• **Directions**
Skip the pictures and repeat each line of the data exactly.

______

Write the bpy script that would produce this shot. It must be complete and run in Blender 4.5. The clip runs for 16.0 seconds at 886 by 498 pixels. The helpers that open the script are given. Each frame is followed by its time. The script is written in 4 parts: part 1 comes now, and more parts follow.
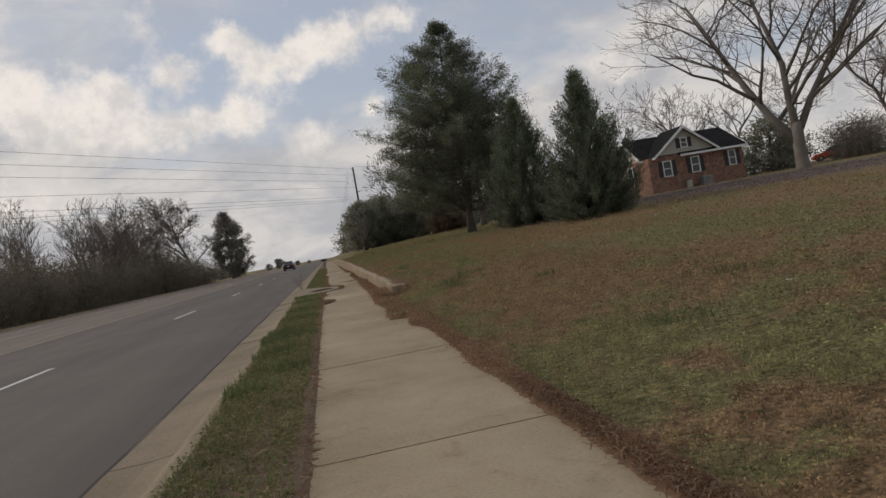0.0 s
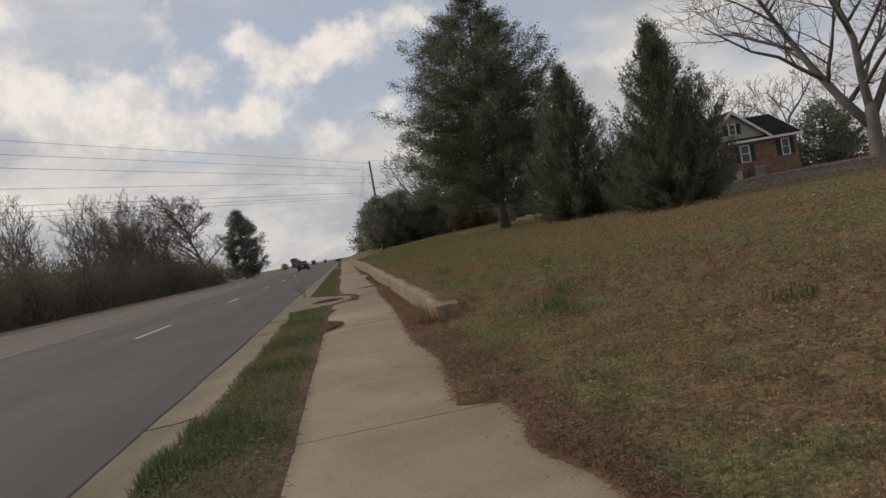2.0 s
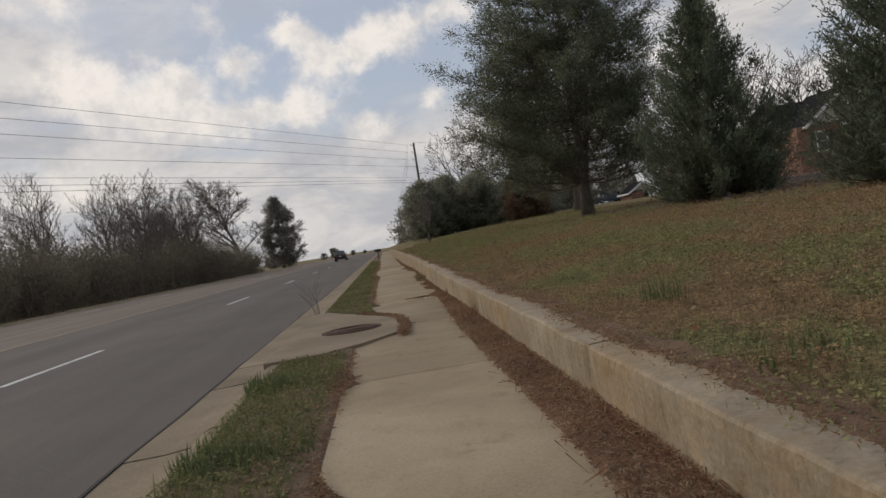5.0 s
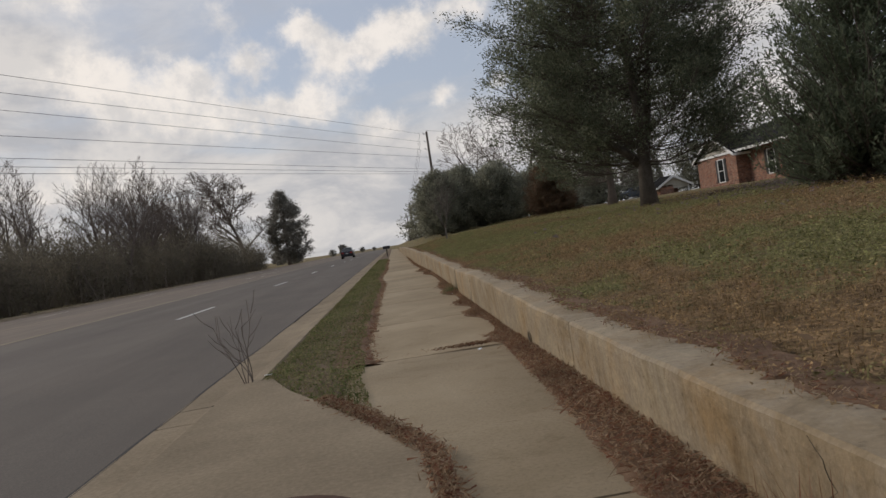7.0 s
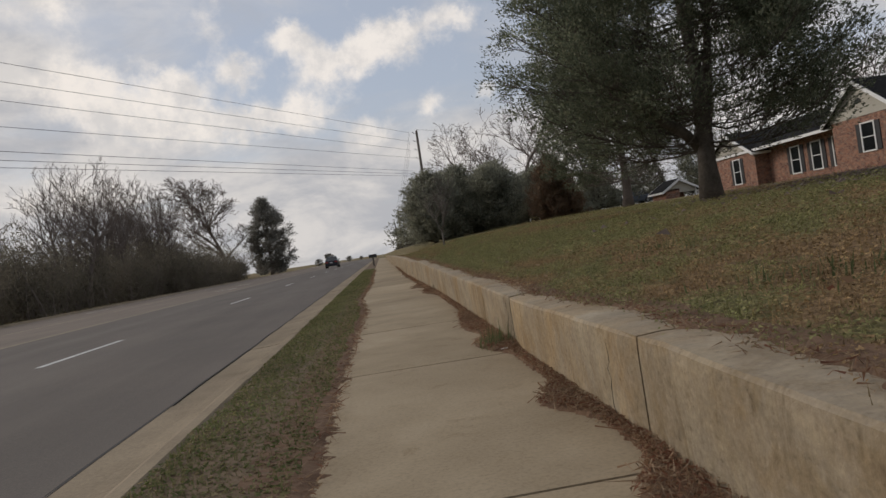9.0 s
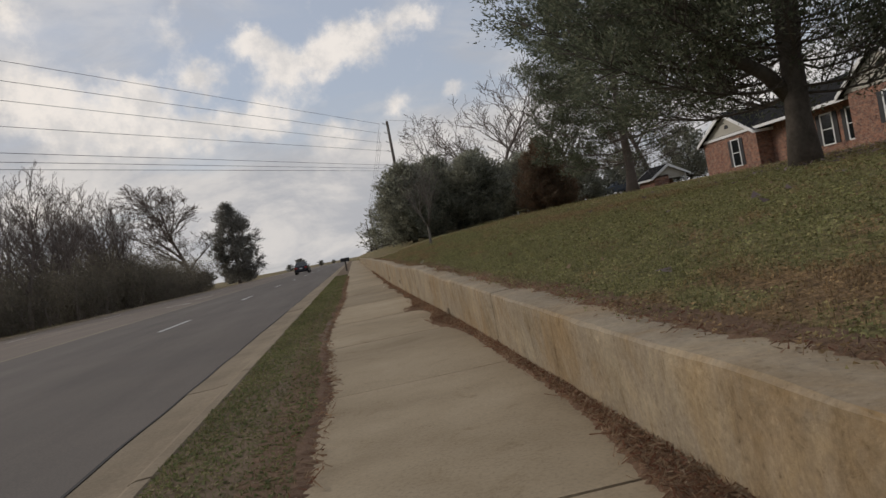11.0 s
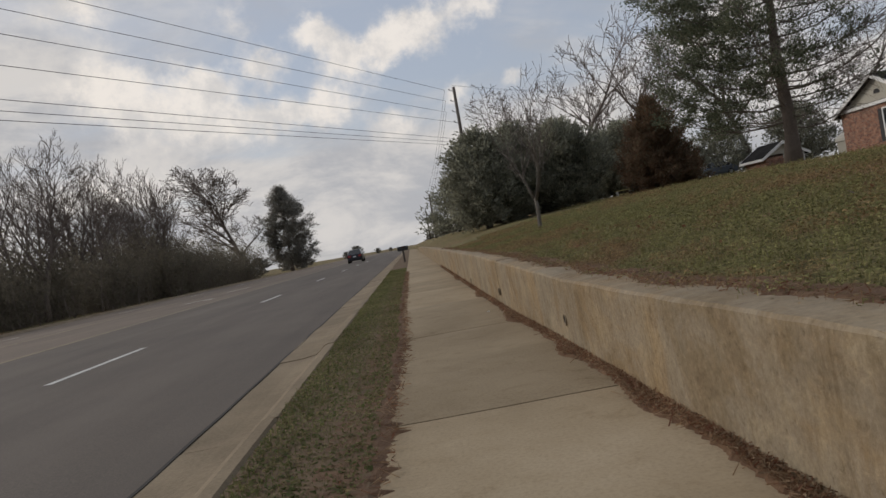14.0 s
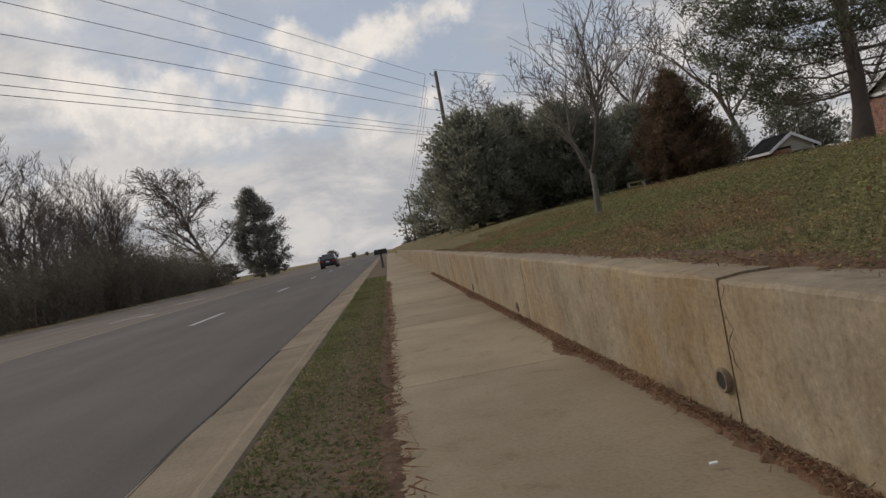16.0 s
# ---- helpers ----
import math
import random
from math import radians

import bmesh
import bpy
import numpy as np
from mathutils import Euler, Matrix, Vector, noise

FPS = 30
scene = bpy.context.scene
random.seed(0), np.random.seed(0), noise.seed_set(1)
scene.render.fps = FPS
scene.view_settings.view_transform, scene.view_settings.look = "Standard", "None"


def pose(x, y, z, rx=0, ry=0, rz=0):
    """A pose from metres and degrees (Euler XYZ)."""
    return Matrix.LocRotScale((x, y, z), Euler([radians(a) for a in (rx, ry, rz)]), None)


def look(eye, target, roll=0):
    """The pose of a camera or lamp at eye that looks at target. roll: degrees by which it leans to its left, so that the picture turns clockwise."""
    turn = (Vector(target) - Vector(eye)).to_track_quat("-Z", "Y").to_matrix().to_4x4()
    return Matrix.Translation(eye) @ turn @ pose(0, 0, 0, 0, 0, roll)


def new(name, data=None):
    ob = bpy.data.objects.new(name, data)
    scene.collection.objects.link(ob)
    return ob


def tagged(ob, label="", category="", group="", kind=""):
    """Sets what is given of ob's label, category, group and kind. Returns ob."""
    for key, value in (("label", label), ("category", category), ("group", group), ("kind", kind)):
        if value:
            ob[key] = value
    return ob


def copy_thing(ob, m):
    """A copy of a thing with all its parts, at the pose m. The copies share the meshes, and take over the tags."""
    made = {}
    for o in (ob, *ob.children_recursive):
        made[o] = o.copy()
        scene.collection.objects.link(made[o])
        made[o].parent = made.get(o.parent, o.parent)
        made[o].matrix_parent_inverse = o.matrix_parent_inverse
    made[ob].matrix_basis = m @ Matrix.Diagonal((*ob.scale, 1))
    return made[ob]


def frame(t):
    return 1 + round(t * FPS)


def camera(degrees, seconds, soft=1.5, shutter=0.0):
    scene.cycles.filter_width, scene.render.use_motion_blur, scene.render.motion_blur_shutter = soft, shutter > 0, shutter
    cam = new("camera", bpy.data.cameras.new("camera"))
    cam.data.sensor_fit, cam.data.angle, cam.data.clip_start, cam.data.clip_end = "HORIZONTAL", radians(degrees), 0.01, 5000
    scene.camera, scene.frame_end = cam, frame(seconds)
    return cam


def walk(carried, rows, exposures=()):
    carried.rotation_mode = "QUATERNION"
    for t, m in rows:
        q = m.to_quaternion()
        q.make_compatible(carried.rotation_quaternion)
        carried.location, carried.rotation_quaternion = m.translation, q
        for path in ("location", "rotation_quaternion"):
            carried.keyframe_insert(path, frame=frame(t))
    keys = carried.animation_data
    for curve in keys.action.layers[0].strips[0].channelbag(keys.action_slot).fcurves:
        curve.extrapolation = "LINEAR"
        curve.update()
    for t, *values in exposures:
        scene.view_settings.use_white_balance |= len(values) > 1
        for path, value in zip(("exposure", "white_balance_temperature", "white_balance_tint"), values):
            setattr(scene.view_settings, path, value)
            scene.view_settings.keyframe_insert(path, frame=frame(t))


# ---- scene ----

______

• **Written solution**
Write the bpy script that would produce this shot. It must be complete and run in Blender 4.5. The clip runs for 16.0 seconds at 886 by 498 pixels. The helpers that open the script are given. Each frame is followed by its time. The script is written in 4 parts: part 1 comes now, and more parts follow.
0.0 s
2.0 s
5.0 s
7.0 s
9.0 s
11.0 s
14.0 s
16.0 s
# ---- helpers ----
import math
import random
from math import radians

import bmesh
import bpy
import numpy as np
from mathutils import Euler, Matrix, Vector, noise

FPS = 30
scene = bpy.context.scene
random.seed(0), np.random.seed(0), noise.seed_set(1)
scene.render.fps = FPS
scene.view_settings.view_transform, scene.view_settings.look = "Standard", "None"


def pose(x, y, z, rx=0, ry=0, rz=0):
    """A pose from metres and degrees (Euler XYZ)."""
    return Matrix.LocRotScale((x, y, z), Euler([radians(a) for a in (rx, ry, rz)]), None)


def look(eye, target, roll=0):
    """The pose of a camera or lamp at eye that looks at target. roll: degrees by which it leans to its left, so that the picture turns clockwise."""
    turn = (Vector(target) - Vector(eye)).to_track_quat("-Z", "Y").to_matrix().to_4x4()
    return Matrix.Translation(eye) @ turn @ pose(0, 0, 0, 0, 0, roll)


def new(name, data=None):
    ob = bpy.data.objects.new(name, data)
    scene.collection.objects.link(ob)
    return ob


def tagged(ob, label="", category="", group="", kind=""):
    """Sets what is given of ob's label, category, group and kind. Returns ob."""
    for key, value in (("label", label), ("category", category), ("group", group), ("kind", kind)):
        if value:
            ob[key] = value
    return ob


def copy_thing(ob, m):
    """A copy of a thing with all its parts, at the pose m. The copies share the meshes, and take over the tags."""
    made = {}
    for o in (ob, *ob.children_recursive):
        made[o] = o.copy()
        scene.collection.objects.link(made[o])
        made[o].parent = made.get(o.parent, o.parent)
        made[o].matrix_parent_inverse = o.matrix_parent_inverse
    made[ob].matrix_basis = m @ Matrix.Diagonal((*ob.scale, 1))
    return made[ob]


def frame(t):
    return 1 + round(t * FPS)


def camera(degrees, seconds, soft=1.5, shutter=0.0):
    scene.cycles.filter_width, scene.render.use_motion_blur, scene.render.motion_blur_shutter = soft, shutter > 0, shutter
    cam = new("camera", bpy.data.cameras.new("camera"))
    cam.data.sensor_fit, cam.data.angle, cam.data.clip_start, cam.data.clip_end = "HORIZONTAL", radians(degrees), 0.01, 5000
    scene.camera, scene.frame_end = cam, frame(seconds)
    return cam


def walk(carried, rows, exposures=()):
    carried.rotation_mode = "QUATERNION"
    for t, m in rows:
        q = m.to_quaternion()
        q.make_compatible(carried.rotation_quaternion)
        carried.location, carried.rotation_quaternion = m.translation, q
        for path in ("location", "rotation_quaternion"):
            carried.keyframe_insert(path, frame=frame(t))
    keys = carried.animation_data
    for curve in keys.action.layers[0].strips[0].channelbag(keys.action_slot).fcurves:
        curve.extrapolation = "LINEAR"
        curve.update()
    for t, *values in exposures:
        scene.view_settings.use_white_balance |= len(values) > 1
        for path, value in zip(("exposure", "white_balance_temperature", "white_balance_tint"), values):
            setattr(scene.view_settings, path, value)
            scene.view_settings.keyframe_insert(path, frame=frame(t))


# ---- scene ----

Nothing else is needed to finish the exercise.